COLEEN ROWLEY: Well, that’s another one of the factors, besides this Supreme Court ruling. Right after 9/11, the Attorney General began to erode those guidelines. He basically said that FBI agents could go into mosques and places like that to monitor, so that was the beginning. The very—almost the last official act that Bush did in 2008 was that he totally erased those prior AG guidelines. There is really no need to even show factual justification now. The presumption is entirely reversed. And basically the FBI need only say that they were not targeting—that they were not targeting a group solely based on their exercise of First Amendment rights. So the presumption really did, again, a complete flip-flop.
And, of course, that’s why you see these various scandals now coming out. It should be no surprise to someone that if there’s no restraints, the green light is on, that you see, of course—I actually kind of sympathize with the FBI. I used to train these agents, and I can understand the enormous pressure they’re under. And, of course, this is why it’s so incredibly important to get the word to the officials who are in charge of using their discretion that they should use their discretion to look for real terrorists instead of to go after peace groups.
The raid subjects' computers, phones, and at least one passport were taken, along with personal papers and photographs. Children's diaries, art work, and papers were closely examined, along with books and music collections. When a Chicago labor activist, Joe Iosbaker, found 10 or so FBI agents on his doorstep Friday morning, he announced to his family that "the thought police are here."
Colleen Rowley was asked to compare the Bush and Obama administrations:
COLEEN ROWLEY: Well, I can’t talk for another couple hours here, because that’s how long it would take me. I actually urged the FBI from early on—I even wrote a chapter, "Civil Liberties and Effective Investigation." And unfortunately, these warnings have just been largely—of myself and many others—have been largely ignored. Even the 9/11 Commission focused—three of their recommendations, out of forty-one, were on creating a privacy and civil liberties oversight board. And Bush pulled the rug from under that board early on. And Obama, two years later, has never appointed any people, any of the five seats to that board, which is just incredible in light of what’s gone on, even including the revelations of torture and warrantless monitoring.

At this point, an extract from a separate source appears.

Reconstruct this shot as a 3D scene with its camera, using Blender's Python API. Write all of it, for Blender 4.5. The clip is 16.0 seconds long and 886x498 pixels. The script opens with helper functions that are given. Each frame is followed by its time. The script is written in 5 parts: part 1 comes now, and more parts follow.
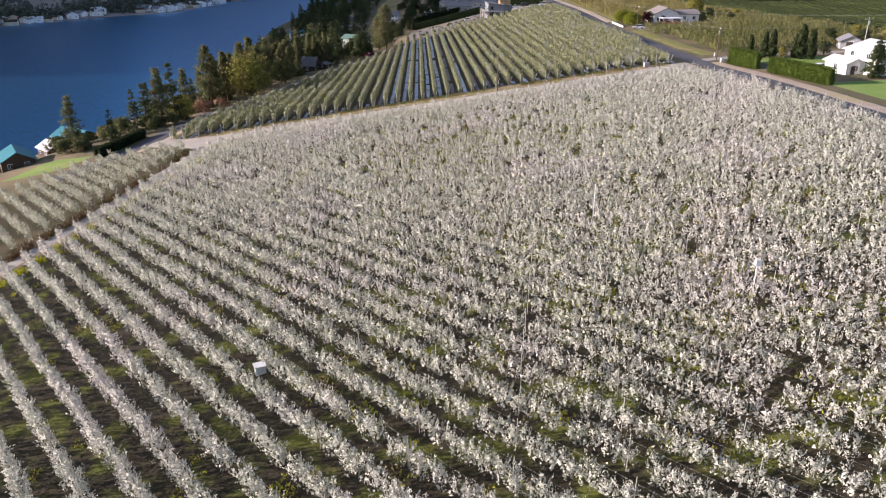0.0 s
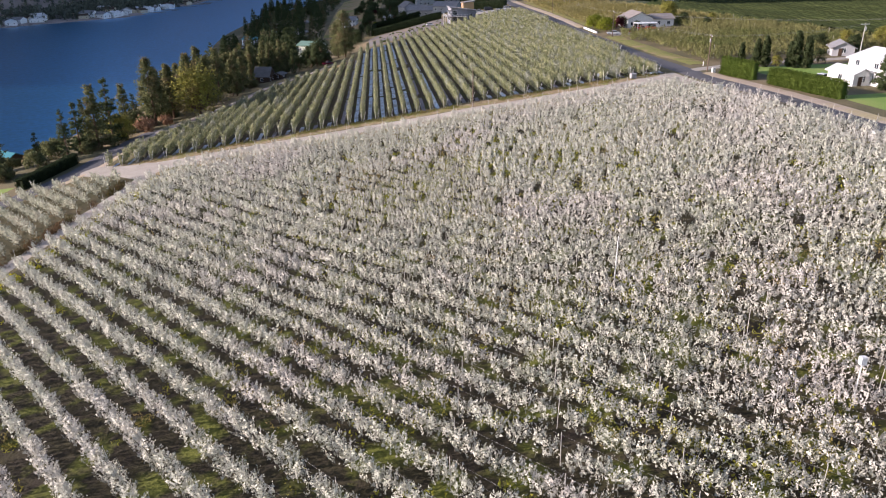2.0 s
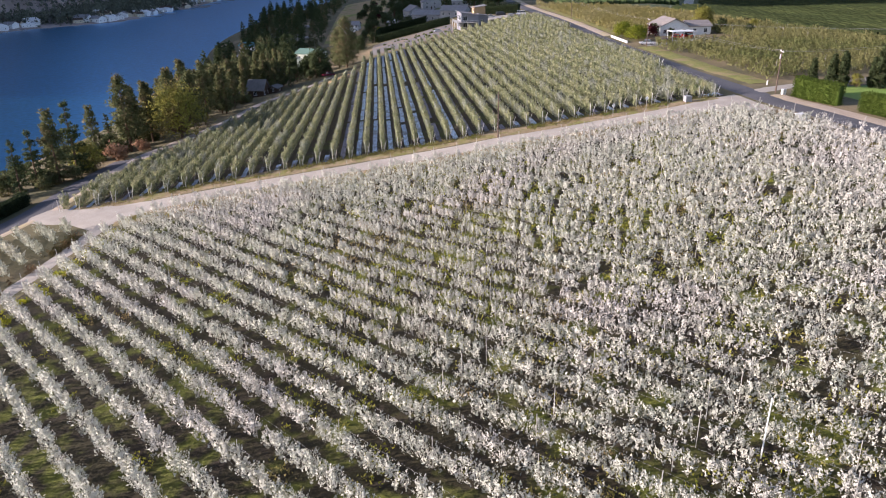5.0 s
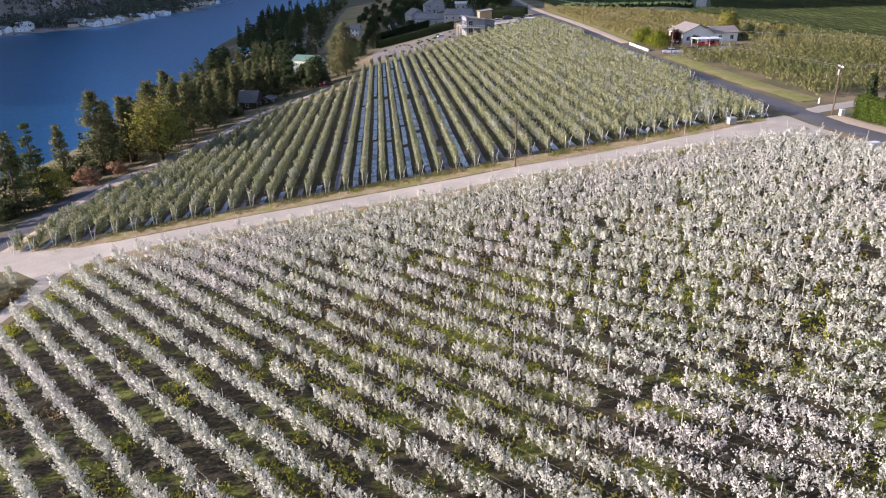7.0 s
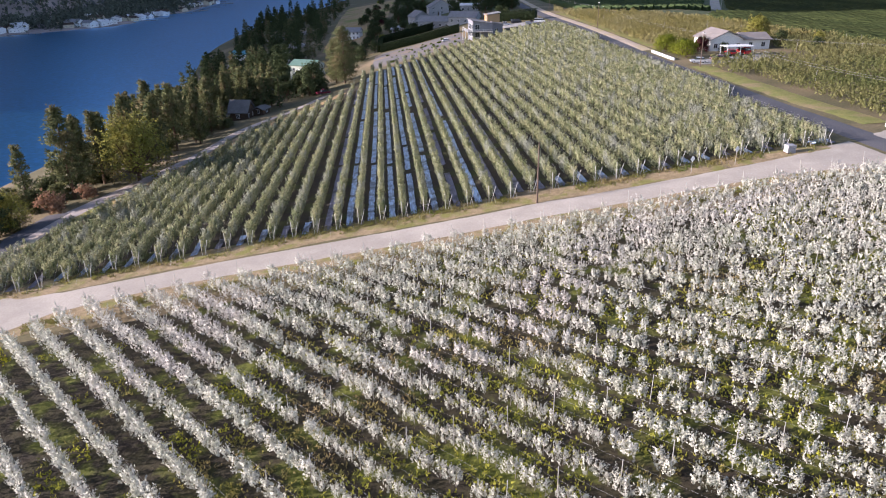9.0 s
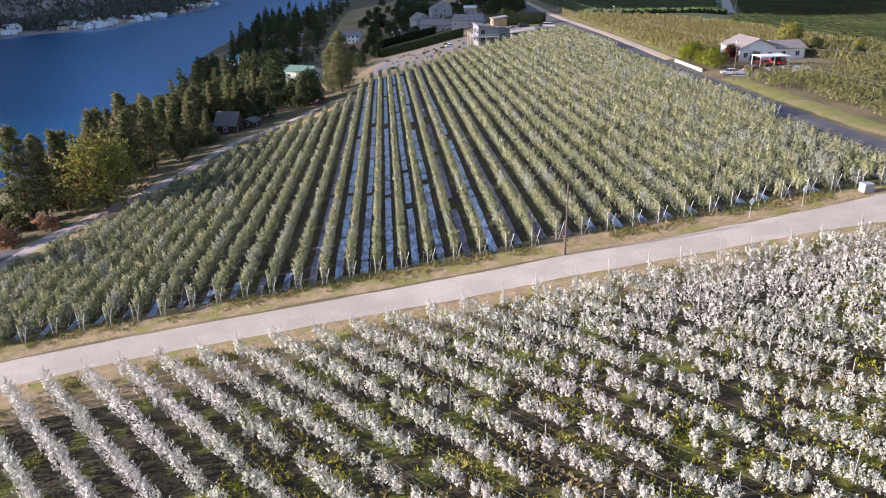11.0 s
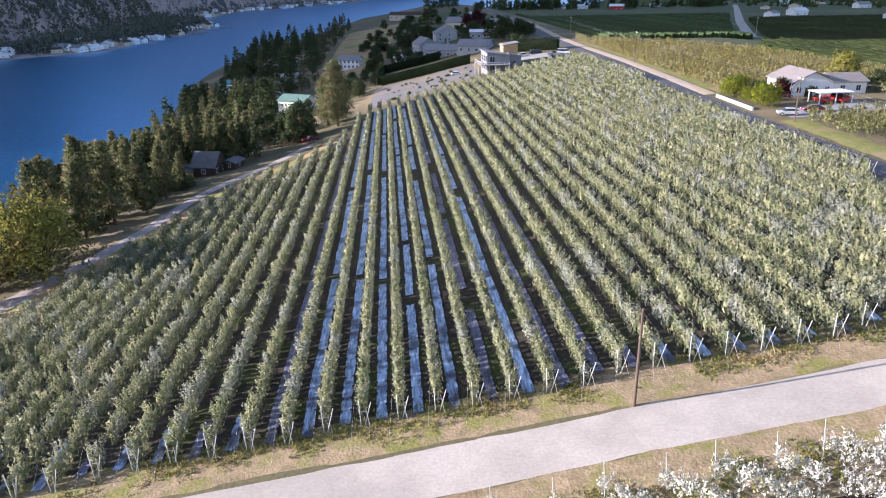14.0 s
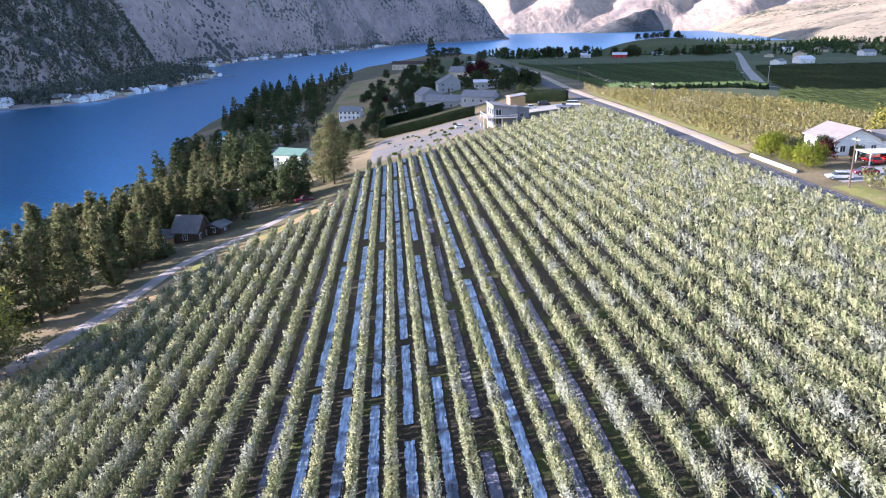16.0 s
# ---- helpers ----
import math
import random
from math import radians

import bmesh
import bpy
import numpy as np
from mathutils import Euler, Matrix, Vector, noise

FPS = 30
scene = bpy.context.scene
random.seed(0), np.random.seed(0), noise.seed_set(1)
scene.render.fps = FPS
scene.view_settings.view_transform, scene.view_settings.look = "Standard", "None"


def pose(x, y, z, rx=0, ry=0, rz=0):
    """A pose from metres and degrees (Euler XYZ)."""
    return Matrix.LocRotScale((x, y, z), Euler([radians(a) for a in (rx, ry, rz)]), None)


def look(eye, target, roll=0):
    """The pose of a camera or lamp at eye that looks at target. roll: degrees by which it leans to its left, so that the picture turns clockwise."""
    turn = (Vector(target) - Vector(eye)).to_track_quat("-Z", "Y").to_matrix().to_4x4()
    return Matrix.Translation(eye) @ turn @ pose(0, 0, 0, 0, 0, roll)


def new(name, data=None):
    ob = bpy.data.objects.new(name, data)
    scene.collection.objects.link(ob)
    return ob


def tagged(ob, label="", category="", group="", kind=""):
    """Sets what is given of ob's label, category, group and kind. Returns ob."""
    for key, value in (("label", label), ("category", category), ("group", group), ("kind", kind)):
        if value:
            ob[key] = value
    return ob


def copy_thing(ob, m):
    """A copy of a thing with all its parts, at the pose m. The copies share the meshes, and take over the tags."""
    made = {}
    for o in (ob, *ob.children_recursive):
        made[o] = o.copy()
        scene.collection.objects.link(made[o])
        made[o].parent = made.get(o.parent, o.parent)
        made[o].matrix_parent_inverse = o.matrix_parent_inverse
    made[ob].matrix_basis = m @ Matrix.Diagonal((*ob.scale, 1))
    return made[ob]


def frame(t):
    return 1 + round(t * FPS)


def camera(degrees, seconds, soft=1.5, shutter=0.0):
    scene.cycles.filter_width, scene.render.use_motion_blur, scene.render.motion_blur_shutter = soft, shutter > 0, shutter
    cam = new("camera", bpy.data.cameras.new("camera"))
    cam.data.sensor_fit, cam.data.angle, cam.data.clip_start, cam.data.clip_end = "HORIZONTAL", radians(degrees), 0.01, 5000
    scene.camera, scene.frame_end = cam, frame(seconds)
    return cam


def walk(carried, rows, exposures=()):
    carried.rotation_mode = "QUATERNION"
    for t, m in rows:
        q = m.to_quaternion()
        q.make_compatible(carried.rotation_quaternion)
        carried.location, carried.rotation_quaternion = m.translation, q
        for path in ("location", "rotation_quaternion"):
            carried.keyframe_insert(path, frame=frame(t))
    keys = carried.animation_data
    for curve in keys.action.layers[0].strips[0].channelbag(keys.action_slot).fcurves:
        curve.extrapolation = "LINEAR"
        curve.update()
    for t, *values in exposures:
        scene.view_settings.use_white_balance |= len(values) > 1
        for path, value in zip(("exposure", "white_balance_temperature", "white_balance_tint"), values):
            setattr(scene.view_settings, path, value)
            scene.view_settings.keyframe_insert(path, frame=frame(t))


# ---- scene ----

What people need to do is to basically ask for more than just an IG investigation. They need to ask for Congress to actually take on something like a new Church Committee. And that’s actually been asked for. Barbara Lee, I think, actually had a proposal a year ago for something like that. So we should all contact our elected representatives and ask for Congress to take on greater oversight of this—what’s going on.
This is way beyond "hippie punching" or dissing the base; this is redolent of Nixon's unconstitutional actions. But, now, with the Roberts' Supreme Court, the unconstitutional can be rationalized as the executive's requirement to fight terror.
I wonder when they'll begin going after bloggers and blog commenters who write things which might be construed as giving aid to terrists. Are those of us who see Bush and Obama's actions as dangerous to the commonweal of the nation subject to being seen as giving aid to such administrations' perceived enemies? Next, reporters and editorial/op-ed writers with the "wrong" take on events?
Does it take a "constitutional scholar" to go to abrogating the Constitution?